►

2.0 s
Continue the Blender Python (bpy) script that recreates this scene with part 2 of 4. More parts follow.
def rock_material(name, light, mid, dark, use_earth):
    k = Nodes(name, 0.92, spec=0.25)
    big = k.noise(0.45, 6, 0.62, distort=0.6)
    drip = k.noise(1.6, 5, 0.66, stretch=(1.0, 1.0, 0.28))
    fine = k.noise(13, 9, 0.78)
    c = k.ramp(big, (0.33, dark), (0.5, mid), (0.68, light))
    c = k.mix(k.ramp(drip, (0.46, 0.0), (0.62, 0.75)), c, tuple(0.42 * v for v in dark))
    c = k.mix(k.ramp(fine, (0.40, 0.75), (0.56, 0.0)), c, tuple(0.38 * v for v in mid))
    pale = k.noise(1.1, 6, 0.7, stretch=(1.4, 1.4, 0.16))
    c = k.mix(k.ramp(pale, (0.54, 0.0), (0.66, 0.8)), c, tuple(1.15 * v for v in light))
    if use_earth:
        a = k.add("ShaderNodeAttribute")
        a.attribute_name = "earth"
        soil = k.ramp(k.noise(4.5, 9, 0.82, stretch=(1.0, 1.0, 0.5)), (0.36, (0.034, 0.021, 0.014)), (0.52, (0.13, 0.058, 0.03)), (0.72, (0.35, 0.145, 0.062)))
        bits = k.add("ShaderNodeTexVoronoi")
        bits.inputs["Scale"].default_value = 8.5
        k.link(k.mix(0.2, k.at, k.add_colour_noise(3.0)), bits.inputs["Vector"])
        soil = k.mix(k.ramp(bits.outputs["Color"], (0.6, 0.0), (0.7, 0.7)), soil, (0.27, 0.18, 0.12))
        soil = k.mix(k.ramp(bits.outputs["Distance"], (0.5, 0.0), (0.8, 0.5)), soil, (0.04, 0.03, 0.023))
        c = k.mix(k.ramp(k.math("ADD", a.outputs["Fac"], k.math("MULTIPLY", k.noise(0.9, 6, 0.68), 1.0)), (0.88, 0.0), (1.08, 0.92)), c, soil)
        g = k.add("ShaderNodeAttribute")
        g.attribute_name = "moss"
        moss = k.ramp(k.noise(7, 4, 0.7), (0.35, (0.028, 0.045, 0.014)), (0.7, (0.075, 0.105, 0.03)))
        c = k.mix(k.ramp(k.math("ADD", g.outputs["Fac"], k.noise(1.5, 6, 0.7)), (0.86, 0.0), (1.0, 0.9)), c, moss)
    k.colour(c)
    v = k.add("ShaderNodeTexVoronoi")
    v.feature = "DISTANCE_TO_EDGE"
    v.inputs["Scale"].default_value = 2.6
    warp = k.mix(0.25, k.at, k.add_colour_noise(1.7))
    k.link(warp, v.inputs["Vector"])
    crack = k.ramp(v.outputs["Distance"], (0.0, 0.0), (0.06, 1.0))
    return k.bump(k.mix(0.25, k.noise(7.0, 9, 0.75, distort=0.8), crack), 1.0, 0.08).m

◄
►

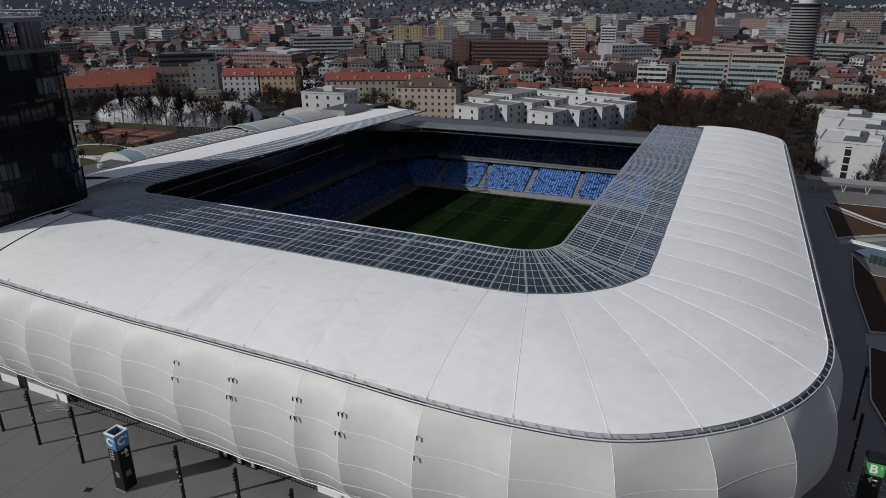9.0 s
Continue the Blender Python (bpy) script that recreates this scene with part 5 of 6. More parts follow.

◄

Required work:
List all lines above in which the string "recreates" appears.

Result:
Continue the Blender Python (bpy) script that recreates this scene with part 2 of 4. More parts follow.
Continue the Blender Python (bpy) script that recreates this scene with part 5 of 6. More parts follow.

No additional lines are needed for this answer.